-- Work required --
Return all of the data exactly as written, without the pictures.

========

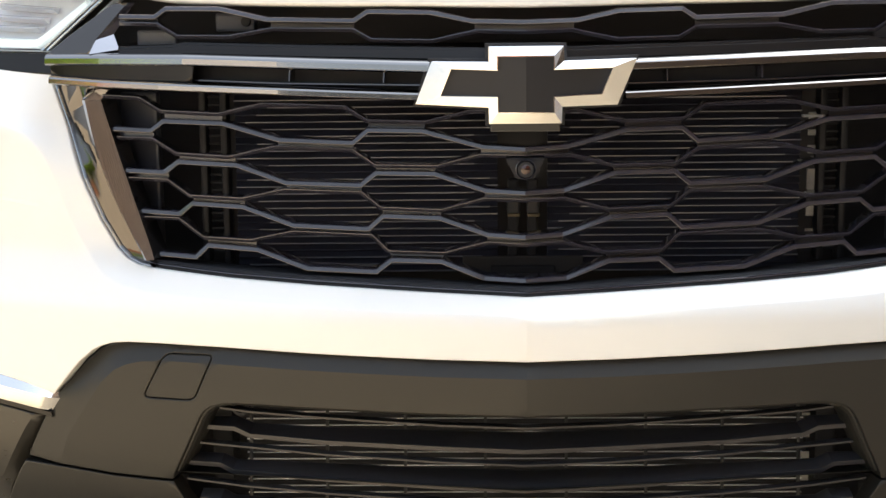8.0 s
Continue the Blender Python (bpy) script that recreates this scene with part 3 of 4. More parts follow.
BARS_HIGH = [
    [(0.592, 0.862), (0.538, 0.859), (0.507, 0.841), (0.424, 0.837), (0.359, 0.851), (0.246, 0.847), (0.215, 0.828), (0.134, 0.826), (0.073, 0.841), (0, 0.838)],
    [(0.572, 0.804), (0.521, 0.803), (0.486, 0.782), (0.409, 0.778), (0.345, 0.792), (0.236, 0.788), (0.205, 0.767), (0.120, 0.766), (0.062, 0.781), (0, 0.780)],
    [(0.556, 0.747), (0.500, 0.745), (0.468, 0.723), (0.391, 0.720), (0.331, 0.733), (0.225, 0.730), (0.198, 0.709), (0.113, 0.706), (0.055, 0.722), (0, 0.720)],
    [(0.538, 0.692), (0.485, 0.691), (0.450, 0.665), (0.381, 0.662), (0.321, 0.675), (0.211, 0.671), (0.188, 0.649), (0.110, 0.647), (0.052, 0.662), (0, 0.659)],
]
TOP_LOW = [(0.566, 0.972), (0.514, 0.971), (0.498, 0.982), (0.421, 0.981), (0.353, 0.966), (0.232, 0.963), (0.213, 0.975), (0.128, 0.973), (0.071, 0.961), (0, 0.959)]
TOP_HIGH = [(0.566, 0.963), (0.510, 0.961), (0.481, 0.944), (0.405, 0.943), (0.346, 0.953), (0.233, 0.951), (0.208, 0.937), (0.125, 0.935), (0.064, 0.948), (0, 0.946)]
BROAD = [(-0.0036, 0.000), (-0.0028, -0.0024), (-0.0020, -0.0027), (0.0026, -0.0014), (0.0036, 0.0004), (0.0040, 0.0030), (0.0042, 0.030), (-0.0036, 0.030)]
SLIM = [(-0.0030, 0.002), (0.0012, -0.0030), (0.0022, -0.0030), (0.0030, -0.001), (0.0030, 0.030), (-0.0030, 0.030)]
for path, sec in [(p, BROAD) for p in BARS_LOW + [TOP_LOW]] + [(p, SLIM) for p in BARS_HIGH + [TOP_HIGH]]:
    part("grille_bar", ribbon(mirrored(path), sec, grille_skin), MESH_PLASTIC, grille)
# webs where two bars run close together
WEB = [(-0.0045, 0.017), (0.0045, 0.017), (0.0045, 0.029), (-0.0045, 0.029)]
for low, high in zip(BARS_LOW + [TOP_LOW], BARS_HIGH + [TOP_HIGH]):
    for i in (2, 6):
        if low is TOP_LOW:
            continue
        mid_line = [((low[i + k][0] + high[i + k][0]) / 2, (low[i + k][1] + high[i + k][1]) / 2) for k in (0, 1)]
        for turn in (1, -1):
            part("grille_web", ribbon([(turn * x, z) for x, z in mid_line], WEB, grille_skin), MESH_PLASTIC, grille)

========

-- The solution --
8.0 s
Continue the Blender Python (bpy) script that recreates this scene with part 3 of 4. More parts follow.
BARS_HIGH = [
    [(0.592, 0.862), (0.538, 0.859), (0.507, 0.841), (0.424, 0.837), (0.359, 0.851), (0.246, 0.847), (0.215, 0.828), (0.134, 0.826), (0.073, 0.841), (0, 0.838)],
    [(0.572, 0.804), (0.521, 0.803), (0.486, 0.782), (0.409, 0.778), (0.345, 0.792), (0.236, 0.788), (0.205, 0.767), (0.120, 0.766), (0.062, 0.781), (0, 0.780)],
    [(0.556, 0.747), (0.500, 0.745), (0.468, 0.723), (0.391, 0.720), (0.331, 0.733), (0.225, 0.730), (0.198, 0.709), (0.113, 0.706), (0.055, 0.722), (0, 0.720)],
    [(0.538, 0.692), (0.485, 0.691), (0.450, 0.665), (0.381, 0.662), (0.321, 0.675), (0.211, 0.671), (0.188, 0.649), (0.110, 0.647), (0.052, 0.662), (0, 0.659)],
]
TOP_LOW = [(0.566, 0.972), (0.514, 0.971), (0.498, 0.982), (0.421, 0.981), (0.353, 0.966), (0.232, 0.963), (0.213, 0.975), (0.128, 0.973), (0.071, 0.961), (0, 0.959)]
TOP_HIGH = [(0.566, 0.963), (0.510, 0.961), (0.481, 0.944), (0.405, 0.943), (0.346, 0.953), (0.233, 0.951), (0.208, 0.937), (0.125, 0.935), (0.064, 0.948), (0, 0.946)]
BROAD = [(-0.0036, 0.000), (-0.0028, -0.0024), (-0.0020, -0.0027), (0.0026, -0.0014), (0.0036, 0.0004), (0.0040, 0.0030), (0.0042, 0.030), (-0.0036, 0.030)]
SLIM = [(-0.0030, 0.002), (0.0012, -0.0030), (0.0022, -0.0030), (0.0030, -0.001), (0.0030, 0.030), (-0.0030, 0.030)]
for path, sec in [(p, BROAD) for p in BARS_LOW + [TOP_LOW]] + [(p, SLIM) for p in BARS_HIGH + [TOP_HIGH]]:
    part("grille_bar", ribbon(mirrored(path), sec, grille_skin), MESH_PLASTIC, grille)
# webs where two bars run close together
WEB = [(-0.0045, 0.017), (0.0045, 0.017), (0.0045, 0.029), (-0.0045, 0.029)]
for low, high in zip(BARS_LOW + [TOP_LOW], BARS_HIGH + [TOP_HIGH]):
    for i in (2, 6):
        if low is TOP_LOW:
            continue
        mid_line = [((low[i + k][0] + high[i + k][0]) / 2, (low[i + k][1] + high[i + k][1]) / 2) for k in (0, 1)]
        for turn in (1, -1):
            part("grille_web", ribbon([(turn * x, z) for x, z in mid_line], WEB, grille_skin), MESH_PLASTIC, grille)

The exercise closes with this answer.